From the (Ridiculously) Sublime to the (Sublimely) Ridiculous

“WUZHI: 1985-2008 Geng Jianyi Solo Exhibition”

Minsheng Art Museum (Shigang 1st Road, Changning, Shanghai, China). Sep 08 – Oct 12 2012.

Shanghai Biennale

Power Station of Art (Lane 20, Huayuangang Lu, Near Miaojiang Lu, Huangpu district). Oct 1 2012 – Mar 31 2013.


Paul Gladston
 and Ge Si Di in conversation about the 2012 Shanghai Biennale and Geng Jianyi’s Retrospective at the Minsheng Art Museum, Shanghai

Location: Paul Gladston’s office at the University of Nottingham. Early autumn sunshine plays over motes of dust filling the air near a collection of desiccated houseplants. Gladston wipes distractedly at a teacup stain on his desk. Ge inspects the bookshelves. E-mail chimes accumulate.

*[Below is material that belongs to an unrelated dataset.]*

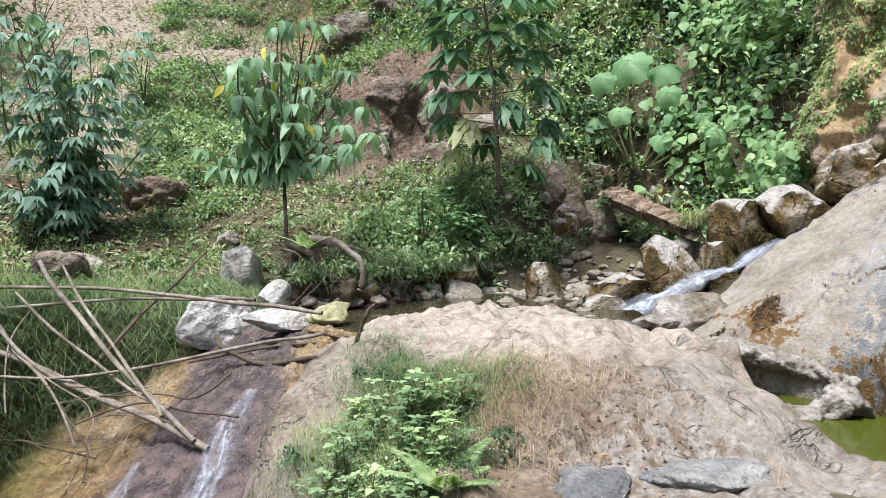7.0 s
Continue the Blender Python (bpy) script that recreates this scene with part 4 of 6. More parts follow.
def rock_mesh(name, r, seed, subdiv=3, rough=0.22, flat=5):
    """A boulder: a ball cut by many flat faces, then worn and pitted."""
    bm = bmesh.new()
    bmesh.ops.create_icosphere(bm, subdivisions=subdiv + 1, radius=1.0)
    v = np.array([q.co[:] for q in bm.verts])
    f = np.array([[q.index for q in face.verts] for face in bm.faces])
    bm.free()
    g = np.random.default_rng(seed)
    for k in range(flat + 7):
        a = unit(g.normal(size=3))
        lim = (0.46 if k < flat else 0.68) + 0.24 * g.random()
        over = np.maximum(v @ a - lim, 0)
        v = v - over[:, None] * a * 0.97
    k = 1 + 0.6 * rough * fbm(v[:, 0] * 1.3 + seed, v[:, 1] * 1.3, v[:, 2] * 1.3, 5, 0.55)
    v = v * k[:, None] * np.asarray(r) * 1.3
    return smooth(mesh_of(name, v, f), 30 if rough < 0.2 else 0)


def rock(name, at, r, seed, mat, label, turn=0.0, tilt=0.0, group="", subdiv=3, rough=0.22, flat=5, category="rock"):
    ob = thing(name, rock_mesh(name, r, seed, subdiv, rough, flat), mat, label, category, group)
    ob.matrix_basis = pose(*at, tilt, 0, turn)
    return ob


# ================= boulders and stones =================
rock("boulder", (4.12, 7.30, 0.66), (0.24, 0.26, 0.34), 3, M_white, "angular white boulder on the grassy bank", 20, 12, flat=10, rough=0.12)
rock("boulder", (3.38, 6.5, 0.28), (0.36, 0.27, 0.23), 15, M_white, "broad pale boulder at the head of the dome", 35, 8, rough=0.3, flat=5, subdiv=4)
rock("boulder", (4.06, 6.50, 0.46), (0.14, 0.13, 0.14), 7, M_white, "small white boulder beside the stream", rough=0.12)
rock("boulder", (3.68, 5.75, 0.33), (0.30, 0.20, 0.12), 9, M_white, "flat pale boulder at the water's edge", -20, rough=0.12, flat=9)
rock("stone", (4.03, 5.50, 0.40), (0.19, 0.12, 0.11), 11, M_yellowstone, "yellow-green lichened stone at the water's edge", -15)
for k, (x, y, z, r) in enumerate([(-0.25, 8.42, 0.60, 0.24), (0.05, 9.0, 0.92, 0.2), (0.42, 9.1, 0.86, 0.24), (0.40, 11.1, 1.25, 0.24), (1.25, 8.9, 0.92, 0.24), (0.2, 9.5, 1.0, 0.2), (0.65, 9.4, 0.95, 0.16), (0.0, 9.9, 1.1, 0.2), (0.75, 10.4, 1.15, 0.15), (1.35, 10.2, 1.15, 0.14), (2.45, 8.0, 0.78, 0.2), (-0.15, 8.0, 0.6, 0.14), (2.85, 8.5, 0.68, 0.24), (1.63, 11.9, 1.3, 0.22), (-0.6, 9.3, 0.75, 0.2), (0.9, 8.2, 0.55, 0.13), (4.6, 8.6, 0.95, 0.12)]):
    rock("stone", (x, y, z), (r * 1.25, r, r * 0.75), 20 + k, M_outcrop, "weathered grey stone half sunk in grass", 40 * k, group="stones in the grass", rough=0.18)
rock("earth_mound", (4.40, 10.3, 1.38), (0.42, 0.36, 0.30), 41, M_soil, "mound of dark earth and rotten wood on the slope", 10, rough=0.55, flat=0, subdiv=4, category="mound")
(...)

Paul Gladston: How was your recent visit to Shanghai? I’m very interested to hear your view of events surrounding this year’s Biennale.

Ge Si Di: Well, there’s clearly vaulting ambition in terms of the Biennale’s relocation to massive venues at the 2010 Expo site as well as the inclusion of international pavilions representing cities around the world. The VIP opening of the Biennale at the new Shanghai Museum of Contemporary Art, which is situated in a decommissioned power station on the Puxi side of the Huangpu river, was certainly spectacular — not just in terms of the scale of the building and the number and range of works on show, but also the now ubiquitous “techno” party at the end of the evening. It’s a brave new world…but, for me, a completely overblown one. I know we are supposed to respect post-colonialist injunctions against seeing non-Western contemporary art initiatives such as this as secondary and belated. However, it did come across, rightly or wrongly, as an attempt to reproduce sublime conditions of display we have become all too familiar with at venues such as Tate Modern and the Venice Biennale.

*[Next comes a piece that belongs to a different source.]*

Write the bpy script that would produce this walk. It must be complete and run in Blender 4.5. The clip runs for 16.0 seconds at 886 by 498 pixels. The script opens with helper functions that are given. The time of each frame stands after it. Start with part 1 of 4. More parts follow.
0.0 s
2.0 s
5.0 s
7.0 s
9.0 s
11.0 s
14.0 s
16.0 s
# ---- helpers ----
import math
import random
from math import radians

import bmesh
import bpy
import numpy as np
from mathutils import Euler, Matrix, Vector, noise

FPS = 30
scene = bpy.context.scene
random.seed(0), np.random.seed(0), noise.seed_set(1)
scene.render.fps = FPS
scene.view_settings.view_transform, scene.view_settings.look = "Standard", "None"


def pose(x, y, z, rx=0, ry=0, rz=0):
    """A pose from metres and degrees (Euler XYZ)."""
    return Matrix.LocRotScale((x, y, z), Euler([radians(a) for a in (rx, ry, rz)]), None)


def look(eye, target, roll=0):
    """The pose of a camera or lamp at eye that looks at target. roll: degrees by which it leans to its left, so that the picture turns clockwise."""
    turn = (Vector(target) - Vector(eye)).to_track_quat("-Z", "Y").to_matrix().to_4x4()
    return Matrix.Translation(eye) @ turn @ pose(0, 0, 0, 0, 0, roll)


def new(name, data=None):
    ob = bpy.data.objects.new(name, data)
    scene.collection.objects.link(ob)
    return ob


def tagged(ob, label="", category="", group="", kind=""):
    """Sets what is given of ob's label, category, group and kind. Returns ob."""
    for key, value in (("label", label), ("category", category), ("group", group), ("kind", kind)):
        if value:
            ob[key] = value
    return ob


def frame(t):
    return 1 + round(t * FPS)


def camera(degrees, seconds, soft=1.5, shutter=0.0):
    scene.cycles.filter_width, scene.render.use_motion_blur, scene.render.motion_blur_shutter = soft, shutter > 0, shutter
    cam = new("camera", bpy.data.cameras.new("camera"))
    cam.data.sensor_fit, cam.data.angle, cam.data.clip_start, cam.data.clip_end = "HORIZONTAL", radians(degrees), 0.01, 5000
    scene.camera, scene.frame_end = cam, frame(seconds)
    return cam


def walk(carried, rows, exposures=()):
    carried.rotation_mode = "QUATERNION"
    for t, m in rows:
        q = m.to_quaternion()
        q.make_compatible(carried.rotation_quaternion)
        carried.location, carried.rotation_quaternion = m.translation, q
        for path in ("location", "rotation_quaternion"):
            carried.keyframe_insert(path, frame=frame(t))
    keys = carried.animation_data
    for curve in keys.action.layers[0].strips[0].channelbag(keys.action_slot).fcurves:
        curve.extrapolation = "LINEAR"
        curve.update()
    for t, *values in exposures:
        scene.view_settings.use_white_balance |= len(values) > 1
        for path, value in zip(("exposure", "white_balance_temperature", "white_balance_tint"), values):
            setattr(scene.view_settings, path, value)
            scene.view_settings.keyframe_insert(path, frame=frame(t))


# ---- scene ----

PG: There are various social engagement and outreach activities attached to the Biennale this time around. Surely, that’s a step forward?

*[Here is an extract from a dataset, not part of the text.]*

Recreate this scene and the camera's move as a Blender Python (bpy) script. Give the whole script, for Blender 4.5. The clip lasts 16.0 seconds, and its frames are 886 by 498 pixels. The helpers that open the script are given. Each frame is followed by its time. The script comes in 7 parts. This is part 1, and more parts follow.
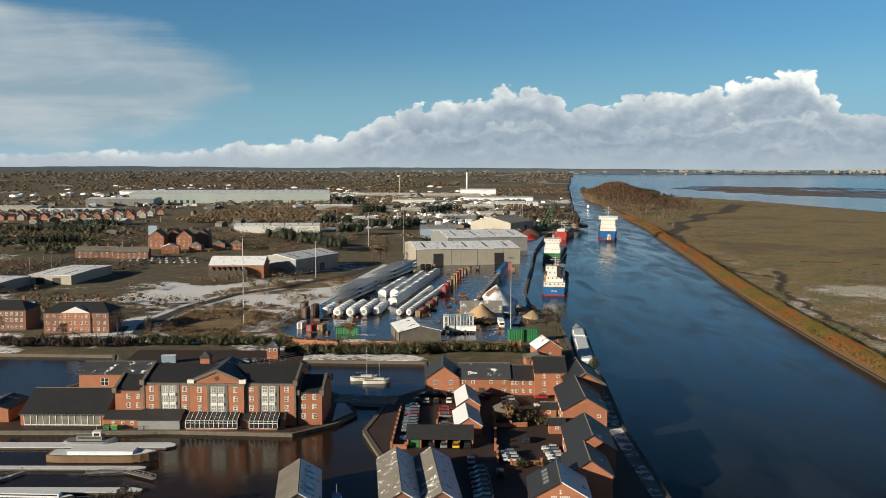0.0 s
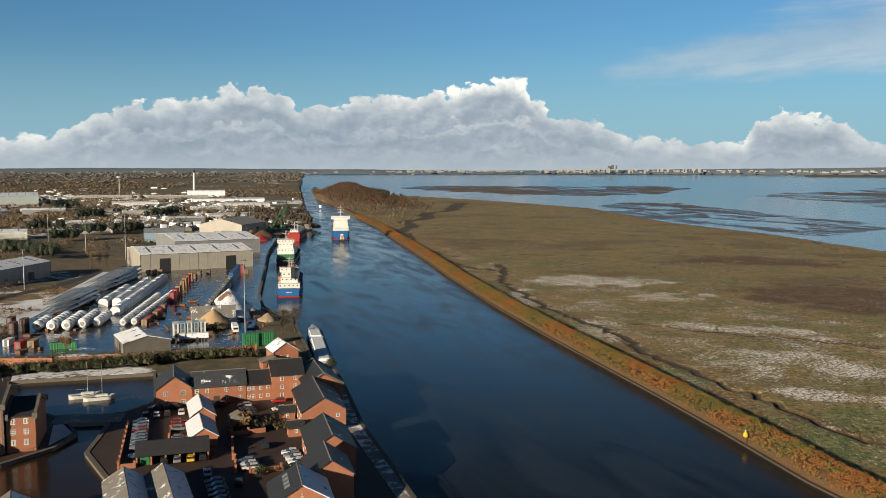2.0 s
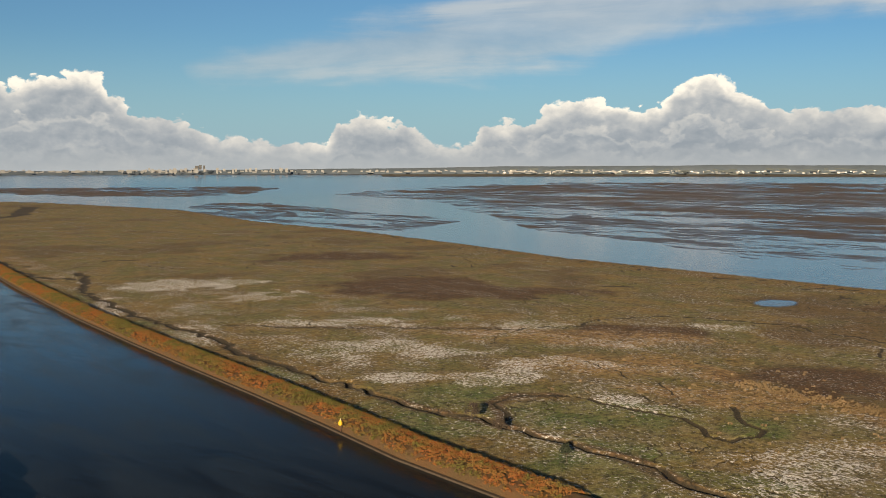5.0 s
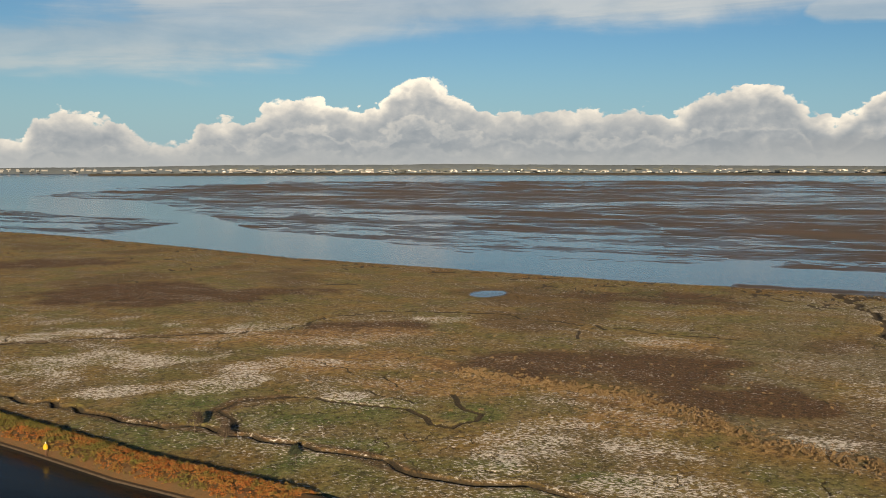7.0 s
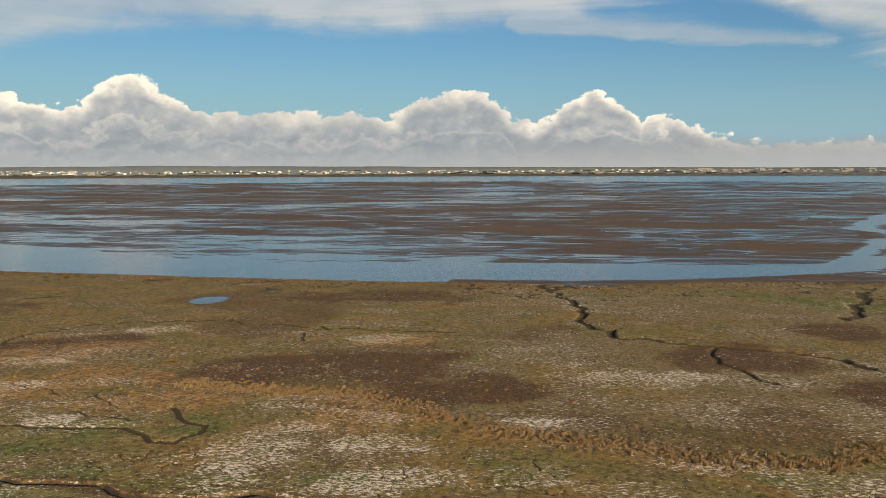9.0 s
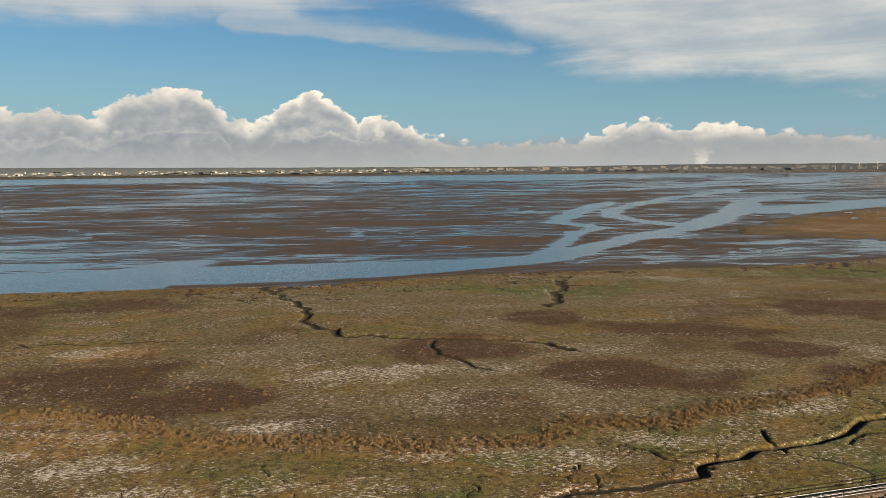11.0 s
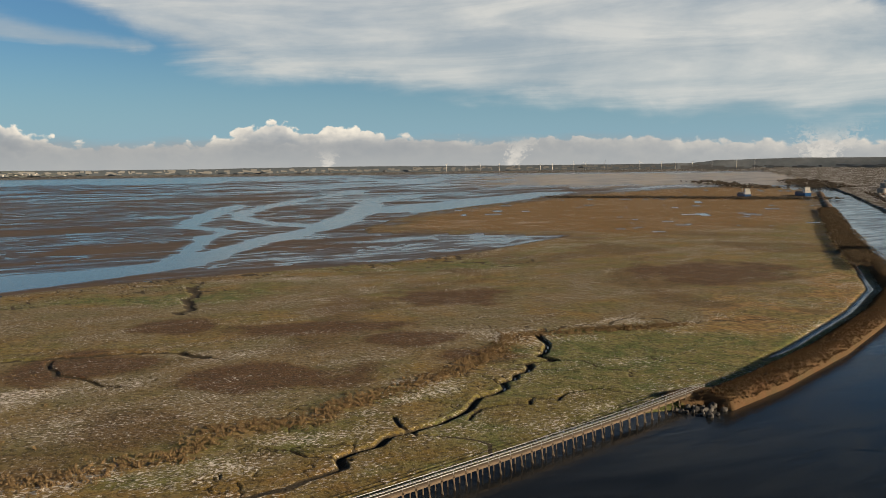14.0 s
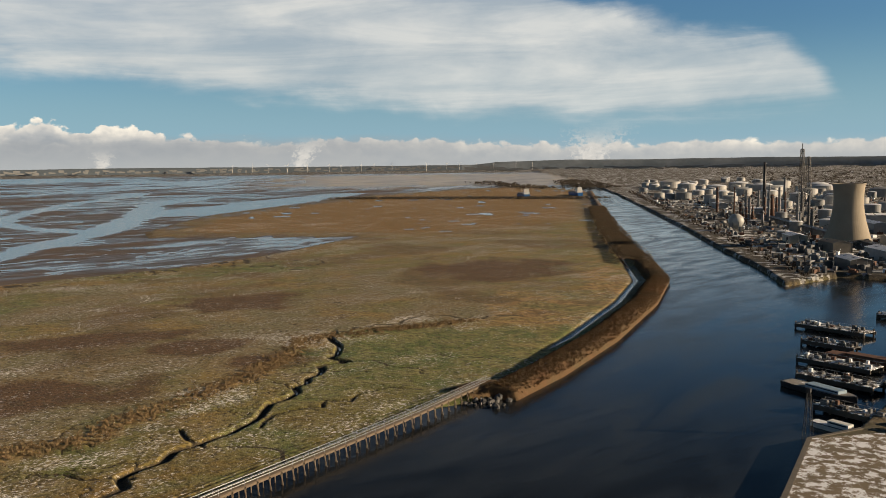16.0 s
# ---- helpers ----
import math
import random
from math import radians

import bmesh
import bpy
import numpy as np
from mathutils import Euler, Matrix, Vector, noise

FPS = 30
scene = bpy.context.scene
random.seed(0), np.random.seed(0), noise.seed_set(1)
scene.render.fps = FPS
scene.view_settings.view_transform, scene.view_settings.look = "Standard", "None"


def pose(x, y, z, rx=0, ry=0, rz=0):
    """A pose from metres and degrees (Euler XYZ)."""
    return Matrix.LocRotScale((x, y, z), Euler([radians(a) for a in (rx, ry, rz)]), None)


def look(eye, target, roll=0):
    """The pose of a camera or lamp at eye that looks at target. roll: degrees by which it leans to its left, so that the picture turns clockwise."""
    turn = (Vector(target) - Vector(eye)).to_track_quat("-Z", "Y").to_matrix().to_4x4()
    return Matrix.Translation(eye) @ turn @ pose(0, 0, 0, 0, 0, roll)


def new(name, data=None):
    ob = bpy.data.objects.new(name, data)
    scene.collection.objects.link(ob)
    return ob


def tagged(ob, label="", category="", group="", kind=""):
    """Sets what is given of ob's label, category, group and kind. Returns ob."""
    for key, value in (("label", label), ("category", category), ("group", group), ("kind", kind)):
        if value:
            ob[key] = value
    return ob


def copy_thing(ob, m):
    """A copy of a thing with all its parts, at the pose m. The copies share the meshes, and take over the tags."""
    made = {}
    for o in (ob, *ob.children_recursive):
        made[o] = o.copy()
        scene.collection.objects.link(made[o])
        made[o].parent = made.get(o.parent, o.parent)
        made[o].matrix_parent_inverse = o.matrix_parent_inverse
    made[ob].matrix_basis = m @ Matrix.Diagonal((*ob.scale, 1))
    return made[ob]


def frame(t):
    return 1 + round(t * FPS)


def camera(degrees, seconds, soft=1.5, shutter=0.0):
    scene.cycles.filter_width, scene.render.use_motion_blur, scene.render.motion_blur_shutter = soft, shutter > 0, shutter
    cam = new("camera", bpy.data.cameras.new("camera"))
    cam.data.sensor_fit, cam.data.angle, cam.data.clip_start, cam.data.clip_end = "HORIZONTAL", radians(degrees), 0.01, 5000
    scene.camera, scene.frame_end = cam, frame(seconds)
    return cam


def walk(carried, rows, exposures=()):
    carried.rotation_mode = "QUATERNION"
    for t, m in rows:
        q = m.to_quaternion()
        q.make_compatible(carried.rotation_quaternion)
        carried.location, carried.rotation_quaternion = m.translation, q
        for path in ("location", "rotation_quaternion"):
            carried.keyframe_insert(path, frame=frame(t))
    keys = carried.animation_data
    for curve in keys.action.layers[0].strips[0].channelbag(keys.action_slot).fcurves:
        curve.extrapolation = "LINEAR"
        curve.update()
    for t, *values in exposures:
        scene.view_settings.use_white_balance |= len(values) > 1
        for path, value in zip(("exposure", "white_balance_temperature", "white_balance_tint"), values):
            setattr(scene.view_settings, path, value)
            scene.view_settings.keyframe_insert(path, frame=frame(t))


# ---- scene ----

GSD: As you know, I’m skeptical about the now-established tendency towards curatorial social work; for me it sets up all sorts of unexamined ideological contradictions and constraints. It certainly doesn’t square well with the up-market VIP opening party thrown by the Biennale’s organizers. It would be interesting to do some research on the actual impact of social outreach activities attached to art exhibitions such as the Biennale. It’s also reduced the role of the artist to that of a bit player  ―  that seems controlling and restrictive to me. As far as the Biennale is concerned there’s no critical edge. All of the curatorial statements about “reactivation” and “energy exchange” are just too vague to be critically meaningful. We live in distinctly uncritical times that privilege abstract notions of trans-national interaction and exchange over negation and contretemps. It’s an internationalized revisiting of the worst excesses of the 1960s counter-culture. Added to that, there’s always a deadening effect surrounding big public shows in China. We can’t overlook localized constraints on critical expression within the PRC and the necessary complicity of any public exhibition with governmental authority. In the case of the Shanghai Biennale the nature of the enterprise is just too complicit with authoritarian displays of size and power ― the historical use of sublimity within China to engender feelings of moral supplication to power ― not to mention state-directed real estate value transfer. The Biennale reproduces the form of an international “survey” show in line with examples set in Westernized contexts, but without the possibility of any significant critical or social content. That’s not an outcome confined to China these days. As a result, the work on show is instantaneously recuperated. The Biennale should have attempted to do something distinct both thematically and in terms of its presentation, and therefore far more telling in social/critical terms. But perhaps, given the circumstances, it simply can’t do that.

A momentary silence settles on the room. Ge fingers a copy of Brian Eno’s A Year — with Swollen Appendices. Gladston responds reluctantly to an e-mail about changes to student assessment.